## The task
Consider the listing below. Extract exactly the lines from the line containing "return Matrix.Translation(eye) @" to the line containing "for key, value", both included.

## Material
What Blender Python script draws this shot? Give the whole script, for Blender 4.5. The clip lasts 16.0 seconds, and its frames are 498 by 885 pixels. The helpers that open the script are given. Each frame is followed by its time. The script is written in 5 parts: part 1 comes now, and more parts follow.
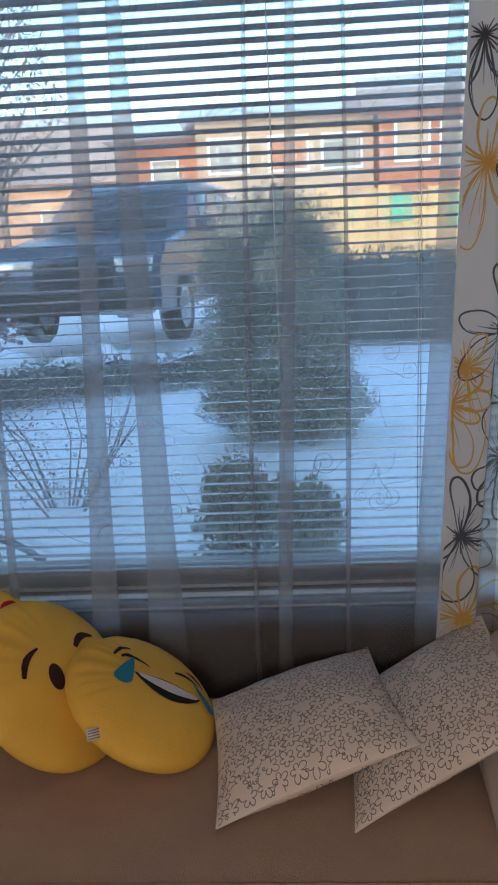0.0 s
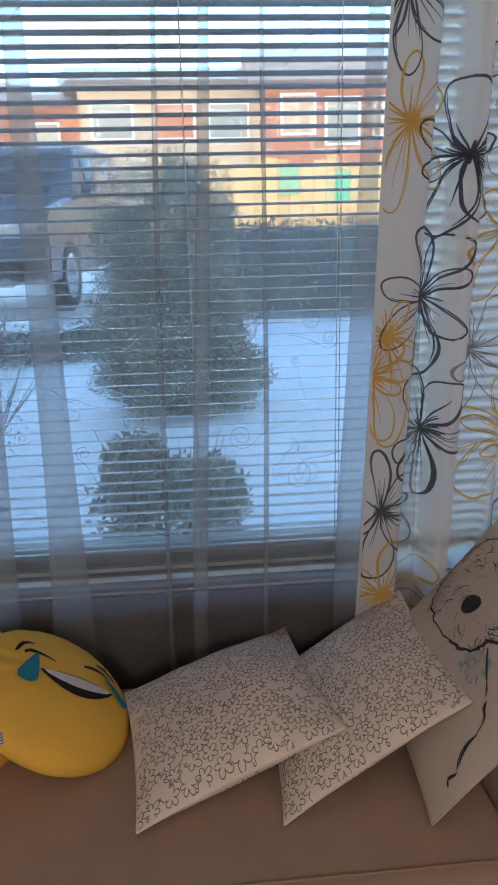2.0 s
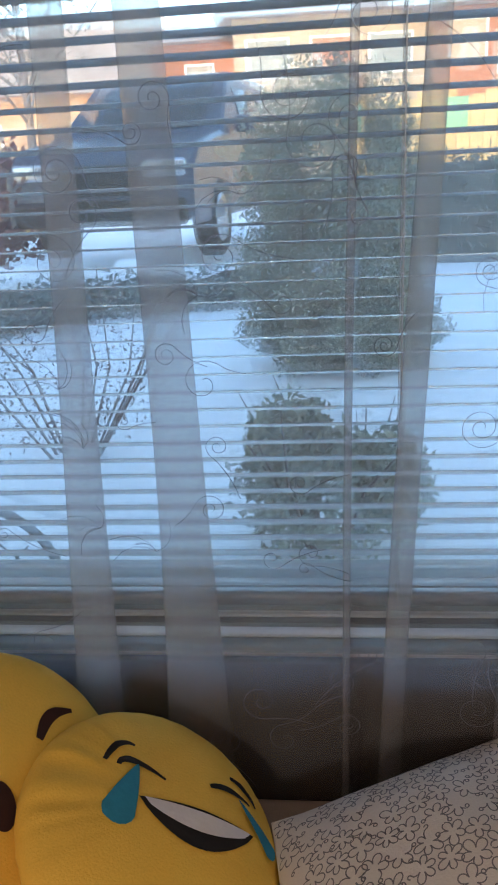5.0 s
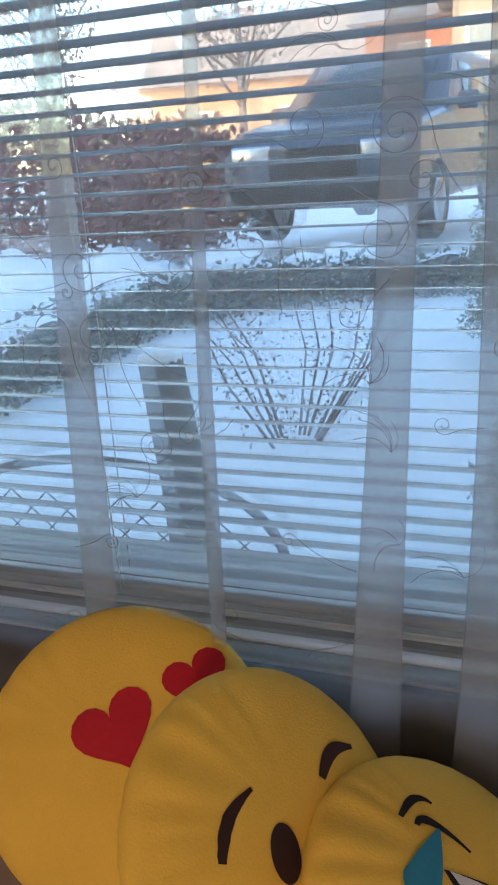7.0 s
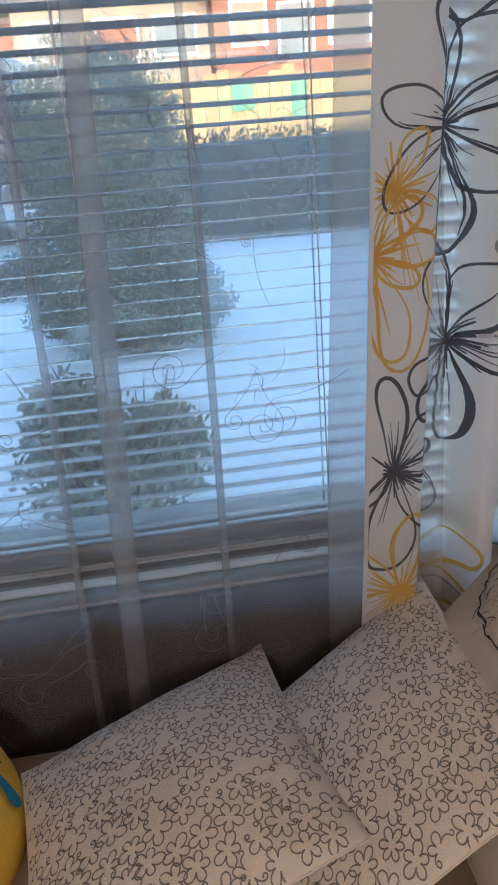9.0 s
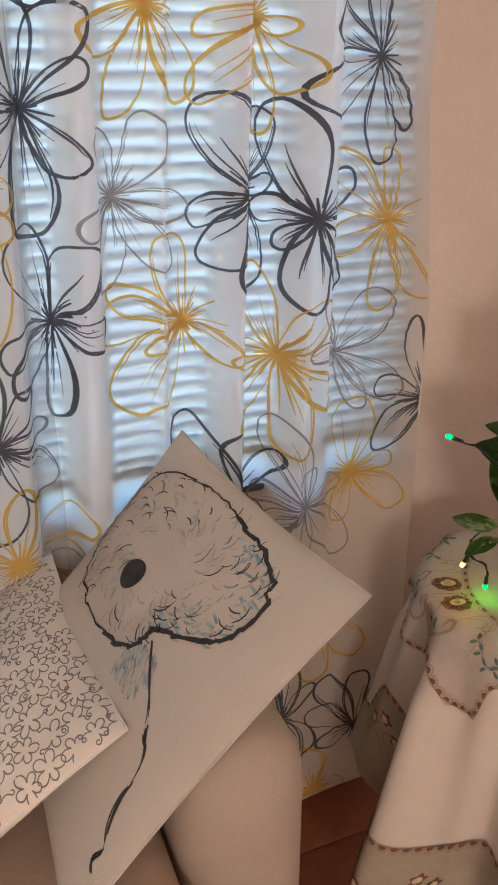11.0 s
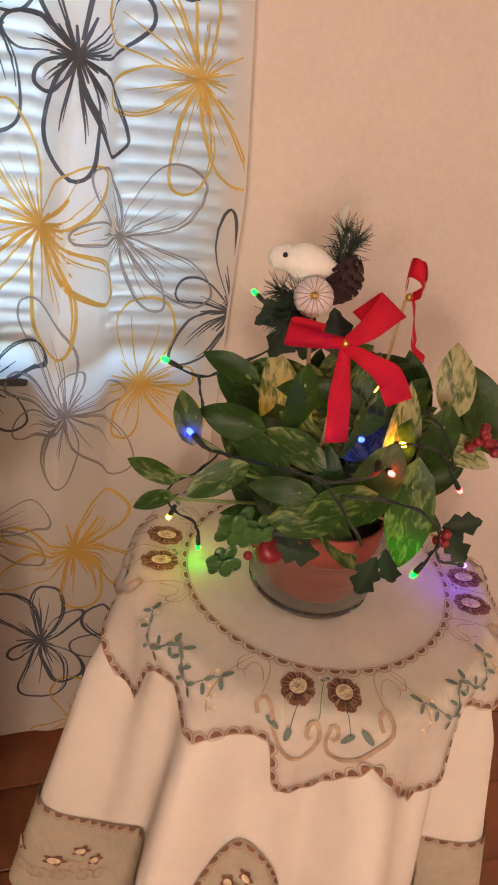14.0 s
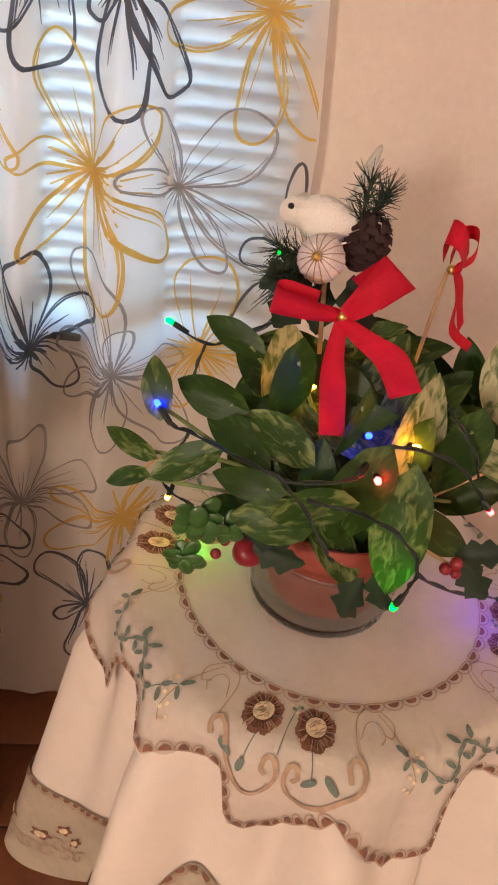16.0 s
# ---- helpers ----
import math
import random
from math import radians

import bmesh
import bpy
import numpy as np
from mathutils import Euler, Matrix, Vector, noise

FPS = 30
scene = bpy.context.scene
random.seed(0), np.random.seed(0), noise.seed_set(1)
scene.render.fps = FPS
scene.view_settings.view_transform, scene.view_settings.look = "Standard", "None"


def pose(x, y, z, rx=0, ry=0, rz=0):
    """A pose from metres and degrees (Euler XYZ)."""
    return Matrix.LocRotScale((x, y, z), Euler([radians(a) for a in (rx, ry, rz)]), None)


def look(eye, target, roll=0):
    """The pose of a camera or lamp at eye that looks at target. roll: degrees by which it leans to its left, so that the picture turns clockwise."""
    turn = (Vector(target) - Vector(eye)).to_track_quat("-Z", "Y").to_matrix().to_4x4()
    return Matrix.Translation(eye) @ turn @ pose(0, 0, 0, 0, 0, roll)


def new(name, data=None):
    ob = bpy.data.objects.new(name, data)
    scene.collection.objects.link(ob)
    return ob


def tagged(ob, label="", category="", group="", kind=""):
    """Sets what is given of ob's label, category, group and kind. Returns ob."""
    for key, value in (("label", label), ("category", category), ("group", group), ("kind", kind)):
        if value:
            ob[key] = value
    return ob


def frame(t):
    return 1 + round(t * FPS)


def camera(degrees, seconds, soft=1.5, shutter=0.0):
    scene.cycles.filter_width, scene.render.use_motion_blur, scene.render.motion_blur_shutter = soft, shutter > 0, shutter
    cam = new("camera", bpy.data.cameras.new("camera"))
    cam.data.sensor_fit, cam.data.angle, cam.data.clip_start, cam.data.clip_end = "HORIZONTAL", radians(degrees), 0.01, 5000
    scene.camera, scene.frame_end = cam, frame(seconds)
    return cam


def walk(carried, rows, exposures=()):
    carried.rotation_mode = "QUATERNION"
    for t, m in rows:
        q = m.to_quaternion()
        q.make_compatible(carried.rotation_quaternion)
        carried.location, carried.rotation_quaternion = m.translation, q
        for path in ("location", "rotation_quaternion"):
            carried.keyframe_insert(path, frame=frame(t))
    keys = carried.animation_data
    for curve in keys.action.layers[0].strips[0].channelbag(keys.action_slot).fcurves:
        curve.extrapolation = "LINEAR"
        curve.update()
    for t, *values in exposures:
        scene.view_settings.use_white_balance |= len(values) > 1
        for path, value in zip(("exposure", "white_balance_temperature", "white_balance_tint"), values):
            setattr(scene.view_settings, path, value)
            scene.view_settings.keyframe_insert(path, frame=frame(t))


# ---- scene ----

## Written solution
    return Matrix.Translation(eye) @ turn @ pose(0, 0, 0, 0, 0, roll)


def new(name, data=None):
    ob = bpy.data.objects.new(name, data)
    scene.collection.objects.link(ob)
    return ob


def tagged(ob, label="", category="", group="", kind=""):
    """Sets what is given of ob's label, category, group and kind. Returns ob."""
    for key, value in (("label", label), ("category", category), ("group", group), ("kind", kind)):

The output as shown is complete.